Hay consenso, se descarta que pueda haber votos particulares
Hay consenso, las fuentes consultadas creen que será una sentencia sin ningún voto particular. Y no debería haberlo en un asunto tan crucial, no sólo para el prestigio de la Justicia sino para la credibilidad de nuestro estado de derecho. La creencia de que los jueces se dejan llevar por su ideología naufraga aquí de forma estrepitosa. En los debates sería casi imposible saber quién simpatiza más con tesis progresistas y quién con las conservadoras.
La Fiscalía, no sin debate, calificó los hechos como un delito de rebelión, en un trabajo en el que han destacado Javier Zaragoza y Consuelo Madrigal.
¿Qué hará el Tribunal? Los jueces se han conjurado para evitar filtraciones. Pero, por lo que he podido saber, la mayoría se inclina más hacia calificaciones menos severas, como la sedición o la conspiración para la rebelión. Aún en ese supuesto, las condenas serán duras (más de diez años a los máximos responsables) e irán acompañadas de la inhabilitación para ejercer cargo púclico.
Veremos cuando se haga pública (no habrá lectura pública de la misma, que se comunicará personalmente a cada procesado) lo que ocurre.
Como decía al principio de este artículo. Esa será la prueba de fuego para comprobar la fortaleza del independentismo, para saber si son capaces de paralizar -como pretende Torra- Cataluña.
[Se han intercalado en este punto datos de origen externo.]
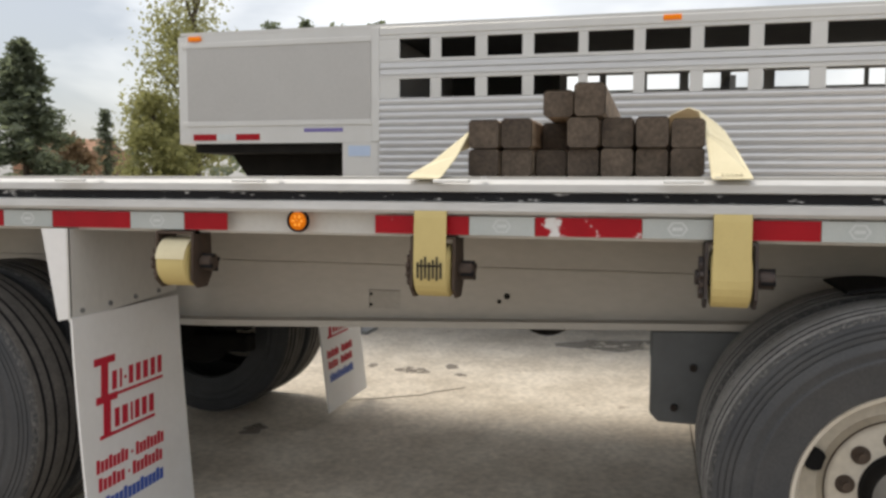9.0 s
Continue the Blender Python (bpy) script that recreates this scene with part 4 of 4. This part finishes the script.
# ---- stock trailer beside it ----
SX = 2.865
stock = thing("stock_trailer", "long ribbed aluminium livestock trailer with open slots", "trailer")
YF, YB, SXF = 3.514, -9.0, 5.4
bm = bmesh.new()
wins = [(3.348, 3.093), (3.007, 2.731), (2.638, 2.364), (2.277, 1.940), (1.869, 1.536), (1.453, 1.133), (1.041, 0.732), (0.634, 0.325), (0.218, -0.165)]
while wins[-1][1] > YB + 0.6:
    wins.append((wins[-1][0] - 0.428, wins[-1][1] - 0.432))
ZR = ((2.046, 2.194), (2.352, 2.508))
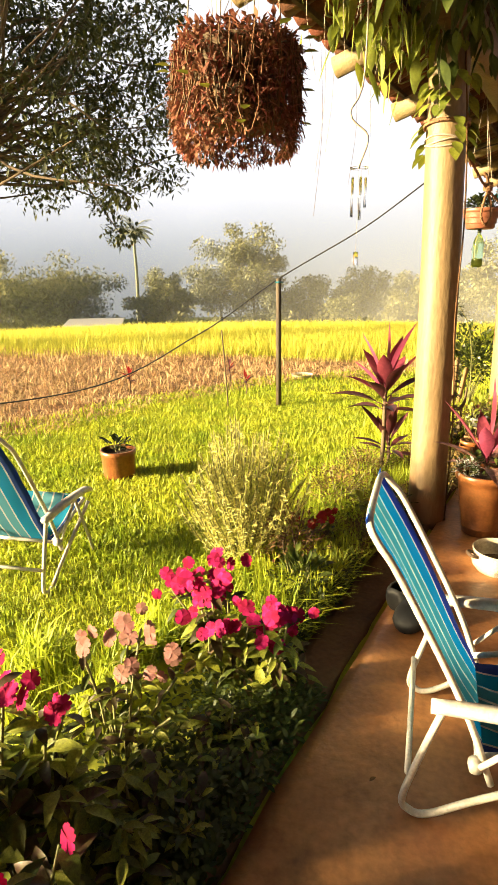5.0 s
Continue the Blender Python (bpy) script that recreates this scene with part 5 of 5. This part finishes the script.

Aunque no hay filtraciones, parece que el tribunal se inclina por los delitos de sedición o conspiración para la rebelión. No rebelión, como estima la Fiscalía
ERC se pondrá de perfil. Participará en la movilización pero pensando en que pase lo antes posible. Sus planes no pasan por la insurrección, sino por ganar las elecciones e iniciar un proceso de acercamiento al nuevo gobierno, con casi toda seguridad presidido por Pedro Sánchez.
El PDecat está dividido y no es probable que aporte gran energía a la furia en la calle. La bronca quedará circunscrita a sectores minoritarios de esos dos grandes partidos, además de la CUP, ANC y los CDR, que tienen previstos numerosos actos de sabotaje.
La sentencia de Supremo supondrá, por tanto, el punto y final a una etapa de nuestra historia. De su solidez, de sus argumentos, dependerá en gran medida que el independentismo pierda de manera definitiva la credibilidad internacional que todavía conserva.
Se inaugurará una nueva etapa para Cataluña y también para España, en la que, tras la Justicia, le llegará el turno a la política.